Deposit or donate archives
The Kent archive service collects and preserves archives, books and other published sources which are of historical significance to Kent.
We accept a wide range of items ranging from records created by the County Council to those belonging to private individuals.
We’re recognised as a place of deposit for public records, and provide secure and environmentally controlled storage in a modern purpose built repository. Kent archive service is visited by thousands of readers annually, as well as attracting enquiries from across the globe.
If you have records that provide unique and interesting information about Kent, would like to make them available for research and to see them preserved for future generations to enjoy please contact us [email protected].
Gift or deposit?
There are two main types of agreement by which documents can be transferred to us. Archive documents or collections can either be deposited as a long-term loan or donated as a gift.

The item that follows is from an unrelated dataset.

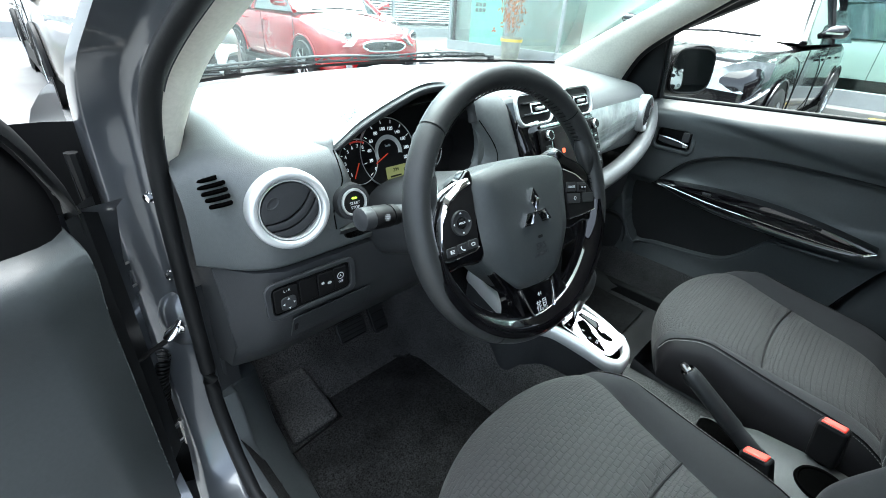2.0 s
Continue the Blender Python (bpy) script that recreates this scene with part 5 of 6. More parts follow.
    if sx < 0:
        for q, yy in enumerate((0.021, -0.025, -0.075)):
            key = part("window_switch", box((-0.010, -0.011, -0.004), (0.010, 0.011, 0.003), plane_m((sx * 0.650, yy, 0.684 if q == 0 else 0.664), (0, 1, 0), (0.2, 0, 1))), M_BLACK, st, "window switch", bevel=0.002)
            part("switch_mark", box((-0.004, -0.002, 0.003), (0.004, 0.002, 0.0034), plane_m((sx * 0.650, yy, 0.684 if q == 0 else 0.664), (0, 1, 0), (0.2, 0, 1))), M_WHITE_MARK, key)
    else:
        part("window_switch", box((-0.013, -0.004, 0), (0.013, 0.004, 0.006), plane_m((0.650, 0.0, 0.668), (0, -1, 0), (0, 0, 1))), M_LOWER, st, "window switch", bevel=0.002)
        part("grip_slot", box((-0.06, -0.004, 0), (0.06, 0.004, 0.003), plane_m((0.650, -0.235, 0.660), (0, -1, 0), (0, 0.03, 1))), M_BLACK, st)
    # a black rod draws the shade line along the arch's fold
    part("arch_crease", tube([X(y, interp(y, ARCH[sx]) + 0.004, -0.0015) for y in [lerp(0.165 if sx > 0 else 0.248, -0.497, i / 60) for i in range(61)]], 0.0018, 6), M_BLACK, dr)
    # pocket lip and speaker
    edge = [(y, interp(y, LIP[sx]) - 0.002) for y in [lerp(0.25 if sx > 0 else 0.165, -0.36, i / 60) for i in range(61)]]
    if sx < 0:
        edge = [(p.x, p.y) for p in spline([(b, a, 0) for a, b in FRONT[-2::-1]], 5)]
    rim_d = lambda y, z: min(door_depth(y + a, z + b, sx) for a in (-0.014, 0, 0.014) for b in (-0.014, 0, 0.014))
    part("pocket_lip", tube([Vector((sx * (0.703 + rim_d(y, z)), y, z)) for y, z in edge], 0.0045, 8), M_DOORP, dr, "rounded pocket edge")
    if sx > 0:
        # smooth dark sheet at the back of the pocket stands for its shade
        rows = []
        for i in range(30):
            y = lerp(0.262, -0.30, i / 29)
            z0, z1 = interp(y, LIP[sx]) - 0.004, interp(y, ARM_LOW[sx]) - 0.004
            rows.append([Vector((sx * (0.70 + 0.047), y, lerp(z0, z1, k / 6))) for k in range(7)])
        part("pocket_shade_sheet", grid(rows), M_SPEAKER_AND_SHADE, dr, "sheet painted dark for the pocket's shade", smooth=60)
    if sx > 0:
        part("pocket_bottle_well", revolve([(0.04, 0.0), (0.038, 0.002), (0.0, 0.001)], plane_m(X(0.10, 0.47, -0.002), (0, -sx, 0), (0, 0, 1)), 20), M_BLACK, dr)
    sm = plane_m(X(0.291 if sx > 0 else 0.335, 0.405 if sx > 0 else 0.362, -0.006), (0.15 * sx, -sx, 0), (0, 0, 1))
    spk = part("speaker_grille", revolve([(0.0, 0.004), (0.05, 0.004), (0.074, 0.001), (0.078, 0.004), (0.084, 0.005), (0.09, 0.0)], sm @ Matrix.Diagonal((0.8, 1.05, 1, 1) if sx > 0 else (0.70, 0.92, 1, 1)), 36), M_SPEAKER_AND_SHADE, dr, "oval speaker grille")
    return dr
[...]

Depositing records on long-term loan means you still own the records, but the Kent archive service is the custodian, and cares for them on your behalf. Records that are loans can be borrowed back if necessary (for example for an exhibition or anniversary celebration). As well as reserving the right to withdraw the records temporarily the depositor may also choose to permanently withdraw them at a future date. In the case of permanent withdrawal, the depositor may be liable to reimburse us for expenses incurred for storage, cataloguing and conservation during their term of deposit.
Records that are deposited as gifts will legally belong to Kent County Council, and be managed by the Kent archive service.
Please note that copyright ownership is a separate issue, and not always the same as ownership of a physical document.
Sensitive or confidential information?
You may be concerned that some of the information in the records could be considered sensitive or confidential. We provide public access to records according to current legislation, including the Data Protection Act and Freedom of Information Act, which protect information relating to living individuals.
We can agree to specific closure periods being placed on particular records if considered appropriate.